À droite, certains ironisent sur ce choix d’un « dinosaure » incapable d’incarner l’avenir tout en lui reprochant d’être trop européiste, tandis que la gauche crie déjà à une alliance souterraine avec l’extrême droite.
Jean-Luc Mélenchon a dénoncé la nomination de Michel Barnier comme un « déni de démocratie » orchestré avec la complicité du Rassemblement national. Il appelle à la mobilisation, arguant que cette nomination contredit le résultat des législatives, où la gauche était arrivée en tête.
Pour LFI et d’autres leaders de la gauche, ce choix représente un virage à droite qui ne changera rien aux politiques en place.

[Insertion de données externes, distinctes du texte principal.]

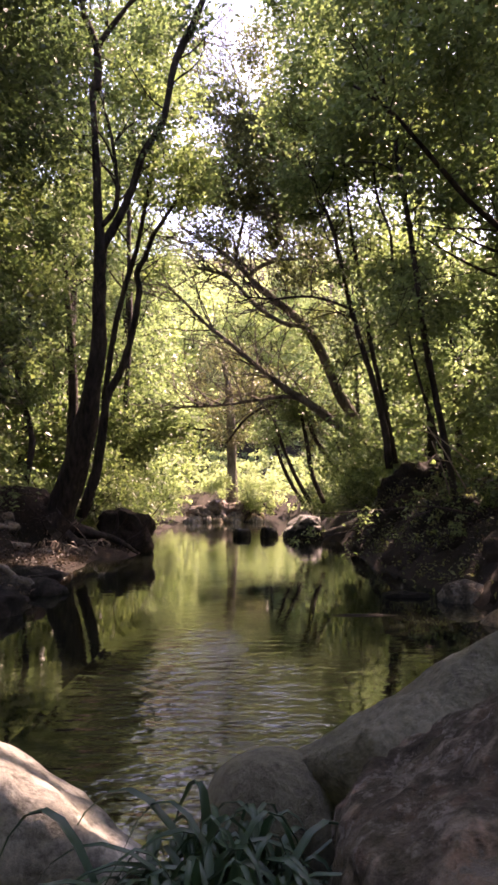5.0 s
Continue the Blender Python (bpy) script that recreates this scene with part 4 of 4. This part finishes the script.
tree("tree", [[(5.25, 3.60, 1.03, 0.113), (5.20, 3.60, 2.54, 0.102), (5.08, 3.60, 3.93, 0.091), (4.94, 3.60, 4.88, 0.085), (4.79, 3.60, 6.08, 0.080), (4.61, 3.60, 7.07, 0.074), (4.43, 3.60, 8.16, 0.062), (4.29, 3.60, 9.01, 0.045)]], [(4.6, 3.6, 8.6, 1.3, 1.2, 1.2, 60), (5.4, 3.4, 6.4, 0.8, 0.9, 1.0, 30)], "straight pale-barked tree beside the stream", LEAF_DARK, BARK_GREY, 54, 0.09, 130, sides=12)

def sprig(limbs, label, leaf, seed, n, per=9, size=0.075, name="overhanging_branch"):
    """A low bough with separate leaves along its twigs."""
    rng = np.random.default_rng(seed)
    base = limbs[0][0][:3]
    root = empty(name, base, label, "branch")
    inv = Matrix.Translation([-v for v in base])
    fine = [smooth_line(p, 5) for p in limbs]
    parts = []
    for line in fine:
        v, f = tube(line, 6, rng)
        parts.append(mesh_object("bough", v.tolist(), f, BARK, root))
    v, f = join_tubes(spray_from(fine, rng, n, (-0.5, -0.3, -0.05), 0.55, 0.008))
    parts.append(tagged(mesh_object("twig_work", v, f, BARK, root), kind="stuff"))
    v = np.array(v)
    cs = v[rng.integers(0, len(v), n * 5)]
    parts.append(tagged(quads_object("foliage", leaves(cs, 0.06, per, size, rng), leaf, root), kind="stuff"))
    for p in parts:
        p.matrix_parent_inverse = inv
    return root


sprig([[(3.7, 7.4, 0.95, 0.024), (3.0, 6.9, 1.06, 0.017), (2.3, 6.5, 1.02, 0.011), (1.5, 6.35, 0.98, 0.005)], [(3.0, 6.9, 1.0, 0.013), (2.4, 6.5, 0.84, 0.009), (1.8, 6.35, 0.76, 0.006), (1.45, 6.3, 0.66, 0.004)], [(2.7, 6.7, 0.92, 0.009), (2.3, 6.45, 0.72, 0.006), (1.85, 6.35, 0.68, 0.004)]],
      "low leafy bough hanging over the water", LEAF_LIGHT, 601, 12, 3, 0.07)
sprig([[(-3.4, 6.6, 4.1, 0.02), (-2.9, 6.3, 3.5, 0.016), (-2.4, 6.1, 2.9, 0.011), (-2.05, 6.0, 2.3, 0.005)], [(-2.9, 6.3, 3.5, 0.01), (-2.5, 6.2, 2.7, 0.007), (-2.3, 6.1, 2.1, 0.004)]], "drooping leafy bough lit by the sun", LEAF_MID, 605, 16, 10, 0.11)
sprig([[(4.9, 8.0, 1.1, 0.025), (4.4, 7.8, 1.2, 0.018), (3.9, 7.6, 0.95, 0.01), (3.5, 7.4, 0.7, 0.005)]], "bright leafy bough on the shaded bank", LEAF_LIGHT, 602, 14)
sprig([[(4.4, 9.6, 1.3, 0.025), (4.1, 9.3, 1.3, 0.018), (3.7, 9.0, 1.0, 0.01)]], "bright leafy bough on the shaded bank", LEAF_LIGHT, 603, 12)
sprig([[(4.3, 5.0, 0.7, 0.02), (4.0, 4.6, 0.8, 0.014), (3.6, 4.2, 0.6, 0.006)]], "thin leafy bough on the shaded bank", LEAF_MID, 604, 10)
for i, rows in enumerate([[(3.5, 8.8, 2.35, 0.008), (3.75, 8.7, 1.9, 0.011), (4.1, 8.6, 1.2, 0.014)], [(3.6, 8.9, 2.1, 0.007), (3.75, 8.8, 1.6, 0.01), (3.85, 8.7, 1.0, 0.012)], [(3.2, 8.9, 2.3, 0.006), (3.6, 8.8, 2.2, 0.009), (4.2, 8.7, 1.7, 0.011)], [(3.3, 9.0, 2.0, 0.005), (3.5, 8.9, 1.85, 0.007), (3.9, 8.8, 1.75, 0.009)], [(4.75, 6.4, 1.6, 0.008), (4.8, 6.3, 1.2, 0.011), (4.9, 6.2, 0.7, 0.013)], [(4.05, 5.4, 1.5, 0.007), (4.1, 5.3, 1.1, 0.009), (4.15, 5.3, 0.5, 0.012)]]):
    stick("dead_stick", rows, "bleached dead stem standing on the bank", WOOD_PALE, 620 + i, "stick", "dead stems")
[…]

Le Rassemblement national, lui, accueille la nomination de Michel Barnier avec prudence. Marine Le Pen a reconnu qu’il « répond au premier critère » attendu, à savoir un respect des différentes forces politiques, incluant le RN. Le parti attend de juger son discours de politique générale, notamment sur des questions comme le pouvoir d’achat, la sécurité ou l’immigration.
Jordan Bardella, président du RN, a rappelé que le parti se réserve le droit d’agir si ces priorités ne sont pas traitées, rappelant aussi son exigence d’introduire la proportionnelle.
Le camp présidentiel, avance qu’il « n’y aura pas de censure automatique mais des exigences sur le fond sans chèque en blanc », après avoir présenté au Premier ministre des « priorités programmatiques ».
La rigueur méthodique, une arme secrète ?
Dans cette époque de gesticulations inutiles, la rigueur méthodique de Michel Barnier, son obsession pour le détail, et sa capacité à programmer chaque mouvement avec soin pourraient bien lui donner un avantage inespéré.
Après tout, Barnier, c’est l’homme qui a survécu à toutes les guerres intestines de la droite sans jamais se salir. C’est celui qui a été ministre sous Chirac, nommé par Sarkozy, et respecté par les barons de Bruxelles. Sa méthode ? Ne jamais improviser, tout anticiper. Le contraire de Macron, en somme. Et c’est peut-être ce qu’il faut à Matignon.